Directive – Stop after the line with "COAST = smoothed(WEST_BAY": repeat exactly every line before it, beginning with the first, and that line itself.

Items from a data source
>>>>>

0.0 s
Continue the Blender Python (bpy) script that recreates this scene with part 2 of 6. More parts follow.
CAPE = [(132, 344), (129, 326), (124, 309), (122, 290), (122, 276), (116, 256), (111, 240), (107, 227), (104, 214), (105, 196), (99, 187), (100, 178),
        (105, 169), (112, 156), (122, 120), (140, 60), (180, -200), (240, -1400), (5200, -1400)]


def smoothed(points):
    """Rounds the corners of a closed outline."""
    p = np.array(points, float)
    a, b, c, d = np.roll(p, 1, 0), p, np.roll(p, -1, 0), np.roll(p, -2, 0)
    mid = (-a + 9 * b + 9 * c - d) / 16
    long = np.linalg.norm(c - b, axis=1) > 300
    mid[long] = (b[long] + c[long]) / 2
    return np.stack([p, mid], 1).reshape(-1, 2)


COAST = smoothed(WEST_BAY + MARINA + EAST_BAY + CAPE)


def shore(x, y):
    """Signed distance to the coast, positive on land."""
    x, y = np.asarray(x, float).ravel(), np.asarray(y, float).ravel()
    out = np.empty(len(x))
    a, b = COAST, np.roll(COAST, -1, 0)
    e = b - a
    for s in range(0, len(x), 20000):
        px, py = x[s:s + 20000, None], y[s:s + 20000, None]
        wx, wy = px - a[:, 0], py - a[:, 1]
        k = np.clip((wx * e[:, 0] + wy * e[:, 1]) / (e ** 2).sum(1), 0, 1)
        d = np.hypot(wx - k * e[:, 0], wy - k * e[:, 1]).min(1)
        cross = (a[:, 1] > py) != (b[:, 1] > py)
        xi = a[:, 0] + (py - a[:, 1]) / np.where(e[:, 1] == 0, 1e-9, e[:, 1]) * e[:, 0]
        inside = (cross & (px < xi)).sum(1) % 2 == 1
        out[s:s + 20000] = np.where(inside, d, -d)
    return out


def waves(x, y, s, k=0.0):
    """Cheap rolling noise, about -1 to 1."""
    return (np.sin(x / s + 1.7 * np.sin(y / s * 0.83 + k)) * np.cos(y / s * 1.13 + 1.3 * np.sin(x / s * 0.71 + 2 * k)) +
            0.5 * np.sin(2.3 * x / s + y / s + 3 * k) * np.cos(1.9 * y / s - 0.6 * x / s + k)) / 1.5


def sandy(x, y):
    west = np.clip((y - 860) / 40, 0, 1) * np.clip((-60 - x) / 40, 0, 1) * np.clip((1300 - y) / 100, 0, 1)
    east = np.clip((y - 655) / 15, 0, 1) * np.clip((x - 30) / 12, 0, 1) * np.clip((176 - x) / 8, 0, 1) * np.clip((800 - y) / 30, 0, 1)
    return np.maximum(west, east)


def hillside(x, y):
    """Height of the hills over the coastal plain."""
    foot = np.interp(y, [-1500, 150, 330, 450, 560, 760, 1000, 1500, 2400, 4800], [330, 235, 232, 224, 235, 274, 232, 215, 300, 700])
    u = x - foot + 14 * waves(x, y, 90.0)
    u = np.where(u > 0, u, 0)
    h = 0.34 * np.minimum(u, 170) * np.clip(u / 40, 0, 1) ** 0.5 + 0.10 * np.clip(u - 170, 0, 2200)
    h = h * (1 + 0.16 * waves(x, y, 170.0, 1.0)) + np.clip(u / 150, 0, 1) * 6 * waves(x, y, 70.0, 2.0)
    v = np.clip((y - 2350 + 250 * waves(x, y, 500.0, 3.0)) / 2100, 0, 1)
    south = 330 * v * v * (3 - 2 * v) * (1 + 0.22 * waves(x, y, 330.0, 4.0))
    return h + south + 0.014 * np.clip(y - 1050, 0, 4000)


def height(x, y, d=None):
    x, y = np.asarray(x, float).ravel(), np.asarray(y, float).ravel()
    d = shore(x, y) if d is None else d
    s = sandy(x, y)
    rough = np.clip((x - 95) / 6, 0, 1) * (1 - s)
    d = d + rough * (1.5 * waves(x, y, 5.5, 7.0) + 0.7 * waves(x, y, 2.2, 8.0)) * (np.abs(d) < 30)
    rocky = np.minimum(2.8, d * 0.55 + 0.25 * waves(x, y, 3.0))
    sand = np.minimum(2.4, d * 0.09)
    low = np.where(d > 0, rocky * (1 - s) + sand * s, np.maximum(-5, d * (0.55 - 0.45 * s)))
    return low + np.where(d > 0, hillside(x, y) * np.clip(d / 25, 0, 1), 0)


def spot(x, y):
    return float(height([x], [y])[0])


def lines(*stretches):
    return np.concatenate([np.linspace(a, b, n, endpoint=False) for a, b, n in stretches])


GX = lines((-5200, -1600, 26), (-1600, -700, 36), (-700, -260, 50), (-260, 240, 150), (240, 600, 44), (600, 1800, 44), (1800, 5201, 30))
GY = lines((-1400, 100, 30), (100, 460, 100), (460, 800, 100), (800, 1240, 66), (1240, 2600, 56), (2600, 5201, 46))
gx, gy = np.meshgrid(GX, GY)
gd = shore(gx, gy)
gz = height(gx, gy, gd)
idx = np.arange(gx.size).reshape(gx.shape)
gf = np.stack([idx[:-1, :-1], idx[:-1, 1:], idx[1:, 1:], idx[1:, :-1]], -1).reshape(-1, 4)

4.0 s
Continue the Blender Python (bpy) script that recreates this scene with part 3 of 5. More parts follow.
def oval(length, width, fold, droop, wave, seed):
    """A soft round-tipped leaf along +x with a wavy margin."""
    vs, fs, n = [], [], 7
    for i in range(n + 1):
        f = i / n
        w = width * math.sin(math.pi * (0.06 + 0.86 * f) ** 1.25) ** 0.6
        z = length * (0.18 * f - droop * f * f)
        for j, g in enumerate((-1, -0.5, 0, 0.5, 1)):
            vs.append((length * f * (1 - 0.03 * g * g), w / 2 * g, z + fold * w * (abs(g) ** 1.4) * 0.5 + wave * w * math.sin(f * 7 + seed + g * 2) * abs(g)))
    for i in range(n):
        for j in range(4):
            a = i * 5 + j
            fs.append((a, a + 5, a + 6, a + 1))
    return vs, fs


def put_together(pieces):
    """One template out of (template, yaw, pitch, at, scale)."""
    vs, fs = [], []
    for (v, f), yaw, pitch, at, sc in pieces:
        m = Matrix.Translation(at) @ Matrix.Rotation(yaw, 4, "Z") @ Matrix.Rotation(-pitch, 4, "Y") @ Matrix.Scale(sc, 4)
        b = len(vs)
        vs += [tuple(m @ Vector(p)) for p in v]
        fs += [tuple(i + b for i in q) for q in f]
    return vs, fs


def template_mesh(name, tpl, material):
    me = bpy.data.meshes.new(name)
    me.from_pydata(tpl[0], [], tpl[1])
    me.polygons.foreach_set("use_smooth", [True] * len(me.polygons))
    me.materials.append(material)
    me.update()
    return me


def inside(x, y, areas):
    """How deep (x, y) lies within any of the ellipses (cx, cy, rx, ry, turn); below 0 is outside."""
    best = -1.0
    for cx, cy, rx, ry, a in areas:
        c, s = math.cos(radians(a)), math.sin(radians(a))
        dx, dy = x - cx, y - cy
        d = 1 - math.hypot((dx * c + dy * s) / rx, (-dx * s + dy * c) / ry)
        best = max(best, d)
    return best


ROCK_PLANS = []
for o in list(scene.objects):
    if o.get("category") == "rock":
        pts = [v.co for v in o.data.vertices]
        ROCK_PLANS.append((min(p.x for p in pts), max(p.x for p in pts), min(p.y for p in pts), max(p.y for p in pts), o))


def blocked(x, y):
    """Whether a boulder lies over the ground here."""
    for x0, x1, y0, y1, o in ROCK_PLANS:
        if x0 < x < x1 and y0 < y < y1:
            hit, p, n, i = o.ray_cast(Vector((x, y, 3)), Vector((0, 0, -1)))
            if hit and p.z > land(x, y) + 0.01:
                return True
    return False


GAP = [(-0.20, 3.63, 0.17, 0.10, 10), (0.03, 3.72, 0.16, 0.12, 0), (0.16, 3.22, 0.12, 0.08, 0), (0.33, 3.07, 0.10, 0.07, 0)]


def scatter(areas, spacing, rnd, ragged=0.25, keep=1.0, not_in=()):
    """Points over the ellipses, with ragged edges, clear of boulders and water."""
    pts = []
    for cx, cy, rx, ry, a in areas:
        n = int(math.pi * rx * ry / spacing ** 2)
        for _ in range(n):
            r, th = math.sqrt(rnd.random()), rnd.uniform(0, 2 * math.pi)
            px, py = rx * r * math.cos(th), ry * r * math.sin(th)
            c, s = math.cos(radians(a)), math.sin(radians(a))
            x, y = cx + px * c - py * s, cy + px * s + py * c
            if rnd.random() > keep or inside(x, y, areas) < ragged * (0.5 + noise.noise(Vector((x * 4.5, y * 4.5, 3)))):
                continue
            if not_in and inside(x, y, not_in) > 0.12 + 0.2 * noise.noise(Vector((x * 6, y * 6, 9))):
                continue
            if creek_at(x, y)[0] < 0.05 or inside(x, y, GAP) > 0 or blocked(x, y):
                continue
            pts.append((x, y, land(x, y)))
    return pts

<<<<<

The solution –
0.0 s
Continue the Blender Python (bpy) script that recreates this scene with part 2 of 6. More parts follow.
CAPE = [(132, 344), (129, 326), (124, 309), (122, 290), (122, 276), (116, 256), (111, 240), (107, 227), (104, 214), (105, 196), (99, 187), (100, 178),
        (105, 169), (112, 156), (122, 120), (140, 60), (180, -200), (240, -1400), (5200, -1400)]


def smoothed(points):
    """Rounds the corners of a closed outline."""
    p = np.array(points, float)
    a, b, c, d = np.roll(p, 1, 0), p, np.roll(p, -1, 0), np.roll(p, -2, 0)
    mid = (-a + 9 * b + 9 * c - d) / 16
    long = np.linalg.norm(c - b, axis=1) > 300
    mid[long] = (b[long] + c[long]) / 2
    return np.stack([p, mid], 1).reshape(-1, 2)


COAST = smoothed(WEST_BAY + MARINA + EAST_BAY + CAPE)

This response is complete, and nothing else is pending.